/Gapminder-World-Data-Analysis

Analysis of Gapminder World data

Primary LanguageHTML

Gapminder-World-Data-Analysis

Gapminder has collected a lot of information about how people live their lives in different countries, tracked across the years, and on a number of different indicators. The Gapminder Foundation is a non-profit venture registered in Stockholm, Sweden, that promotes sustainable global development and achievement of the United Nations Millennium Development Goals by increased use and understanding of statistics and other information about social, economic and environmental development at local, national and global levels.

This repo looks into how the world has changed across these indicators to answer some interesting questions. The analysis process addresses data quality and tidiness issues and goes through, step by step to produce Explanatory Visualizations that answer the questions raised, as the end result.

Data

The data used can be downloaded from Gapminder here.

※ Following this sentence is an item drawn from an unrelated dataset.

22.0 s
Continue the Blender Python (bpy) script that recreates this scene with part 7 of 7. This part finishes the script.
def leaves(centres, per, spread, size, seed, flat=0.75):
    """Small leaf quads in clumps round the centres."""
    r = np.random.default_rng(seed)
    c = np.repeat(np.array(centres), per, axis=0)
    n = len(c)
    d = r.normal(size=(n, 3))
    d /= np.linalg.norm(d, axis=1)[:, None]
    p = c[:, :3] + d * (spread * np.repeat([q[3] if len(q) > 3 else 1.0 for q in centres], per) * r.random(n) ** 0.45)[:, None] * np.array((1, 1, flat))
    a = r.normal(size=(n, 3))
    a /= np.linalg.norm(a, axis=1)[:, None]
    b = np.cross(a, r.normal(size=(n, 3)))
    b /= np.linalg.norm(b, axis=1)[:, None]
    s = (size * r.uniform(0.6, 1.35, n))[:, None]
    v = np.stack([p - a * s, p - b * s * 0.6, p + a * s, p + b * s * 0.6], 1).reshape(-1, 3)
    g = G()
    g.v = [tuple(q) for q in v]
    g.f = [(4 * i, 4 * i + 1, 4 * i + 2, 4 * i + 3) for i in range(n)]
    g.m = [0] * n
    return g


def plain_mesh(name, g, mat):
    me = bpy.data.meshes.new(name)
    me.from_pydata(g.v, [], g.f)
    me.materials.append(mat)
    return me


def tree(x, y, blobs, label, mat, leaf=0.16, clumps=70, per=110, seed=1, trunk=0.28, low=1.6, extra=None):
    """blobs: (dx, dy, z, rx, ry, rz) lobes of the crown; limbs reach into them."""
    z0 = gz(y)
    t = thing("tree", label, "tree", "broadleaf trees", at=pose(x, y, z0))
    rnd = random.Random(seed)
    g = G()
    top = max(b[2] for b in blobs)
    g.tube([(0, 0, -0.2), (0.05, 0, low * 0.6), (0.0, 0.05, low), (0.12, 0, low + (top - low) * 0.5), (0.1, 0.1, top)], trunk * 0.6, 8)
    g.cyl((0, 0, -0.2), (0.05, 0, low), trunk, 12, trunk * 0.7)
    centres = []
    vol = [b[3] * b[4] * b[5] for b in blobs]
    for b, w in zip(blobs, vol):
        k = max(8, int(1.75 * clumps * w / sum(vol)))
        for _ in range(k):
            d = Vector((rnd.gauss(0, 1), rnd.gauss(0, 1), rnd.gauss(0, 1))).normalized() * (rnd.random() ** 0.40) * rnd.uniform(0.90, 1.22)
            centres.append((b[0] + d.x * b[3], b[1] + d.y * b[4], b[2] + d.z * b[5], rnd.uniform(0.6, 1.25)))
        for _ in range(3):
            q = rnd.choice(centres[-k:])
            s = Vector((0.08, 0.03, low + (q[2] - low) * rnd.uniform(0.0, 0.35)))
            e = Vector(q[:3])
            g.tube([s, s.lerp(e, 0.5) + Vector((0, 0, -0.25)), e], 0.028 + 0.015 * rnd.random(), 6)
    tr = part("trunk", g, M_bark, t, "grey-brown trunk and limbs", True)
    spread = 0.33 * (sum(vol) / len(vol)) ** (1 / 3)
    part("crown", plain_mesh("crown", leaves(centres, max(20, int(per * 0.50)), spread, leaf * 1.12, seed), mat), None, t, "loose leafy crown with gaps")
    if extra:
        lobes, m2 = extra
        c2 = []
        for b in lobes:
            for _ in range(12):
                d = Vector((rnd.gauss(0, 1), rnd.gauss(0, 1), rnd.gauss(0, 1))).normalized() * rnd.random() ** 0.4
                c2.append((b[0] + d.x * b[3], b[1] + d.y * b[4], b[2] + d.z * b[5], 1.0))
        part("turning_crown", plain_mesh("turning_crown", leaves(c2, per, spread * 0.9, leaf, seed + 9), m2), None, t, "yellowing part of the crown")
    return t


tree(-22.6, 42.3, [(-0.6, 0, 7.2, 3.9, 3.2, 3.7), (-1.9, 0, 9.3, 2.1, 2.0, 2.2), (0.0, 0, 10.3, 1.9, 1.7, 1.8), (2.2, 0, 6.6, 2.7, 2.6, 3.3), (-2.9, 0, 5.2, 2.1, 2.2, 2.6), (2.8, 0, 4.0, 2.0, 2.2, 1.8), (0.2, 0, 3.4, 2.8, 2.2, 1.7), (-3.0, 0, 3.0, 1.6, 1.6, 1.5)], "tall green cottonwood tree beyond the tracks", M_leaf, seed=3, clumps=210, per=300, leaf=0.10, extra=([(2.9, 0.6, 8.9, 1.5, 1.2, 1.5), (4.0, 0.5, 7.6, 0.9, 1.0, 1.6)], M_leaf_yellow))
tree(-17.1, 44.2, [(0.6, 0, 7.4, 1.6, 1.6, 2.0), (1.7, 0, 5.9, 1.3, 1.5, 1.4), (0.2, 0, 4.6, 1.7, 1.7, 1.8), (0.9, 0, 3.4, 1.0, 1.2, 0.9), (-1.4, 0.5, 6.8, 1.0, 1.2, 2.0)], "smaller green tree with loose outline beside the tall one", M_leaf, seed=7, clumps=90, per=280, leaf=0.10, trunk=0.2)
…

Following are the indicators analyzed:

  • Literacy Rate
    The percentage of people ages 15 and above who can, with understanding read and write a short, simple statement on their everyday life.
  • GDP Per Capita
    Gross Domestic Product per person adjusted for differences in purchasing power (in international dollars, fixed 2011 PPP based on 2011 ICP).
  • Life Expectancy
    The average number of years a new born child would live if current mortality patterns were to stay the same.
  • Employment Rate
    Percentage of total population, age group 15-24, that has been employed during the given year.
  • Forest Coverage
    Percentage of total area that has been covered with forest during the given year; excluding the wooded land, which is spanning more than 0.5 hectares, with trees higher than 5 meters and a canopy of 5-10 percent, or trees able to reach these threshold in situ, or with a combined cover of shrubs, bushes and trees above 10 percent.
  • Human Development Index
    Human Development Index is an index used to rank countries by level of "human development". It contains three dimensions: health level, educational level and living standard.
  • Population Density
    Average number of people on each square km of land in the given country.

Analysis

The Analysis Process has been carried out with documentation in two Jupyter Notebooks which can be downloaded from the repo or previewed here:

  • Data Preparation: cleaning_act.ipynb | Preview
  • Exploratory Data Anaysis: analyzing_act.ipynb | Preview

Conclusion

The following conclusions were made from the analysis:

  • Certain metrics like Literacy Rate, GDP Per Capita, Life Expectancy Years, Human Development Index and Population Density show a consistently increasing trend while others such as Youth Employment Rate (Age: 15 - 24), Percentage Forest Cover have been decreasing. Percentage Forest Cover decreased sharply in the early 90's and has been decreasing steadily ever since.
    The decrease in Youth Employment Rate could be explained by an increasing number of students aged 15 to 20 opting for higher education. However, further investigation is needed to ascertain this.

  • A brief comparison of Literacy Rates showed that countries Hungary, Moldova, and Italy share the highest literacy rate ever recorded during the range 1991 - 2011; while countries like Niger, Burkina Faso, Guinea and Mali lie at the bottom end of the spectrum. There may be other countries having higher or lower rates which were not highlighted by the dataset due to a large number of missing values.

  • There exists a weak negative correlation (r = -0.12) between Percentage Forest Cover and Population Density. Although the correlation isn't strong, on the global scale, it could still be significant. However, since correlation does not imply causation, further research is required to say deterministically whether an increase in population density causes forest cover to decrease.

  • It was found that Human Development Index strongly correlates with Life Expectancy at Birth (r = 0.85). For countries that have HDI = 0.8 and above, its highly likely that their Life Expectancy will be at least 67 years.

  • Other than HDI, GDP Per Capita also influences Life Expectancy. Countries with high HDI and GDP Per Capita tended to have high life expectancy; while those with lower values, tended to have a lower Life Expectancy at Birth.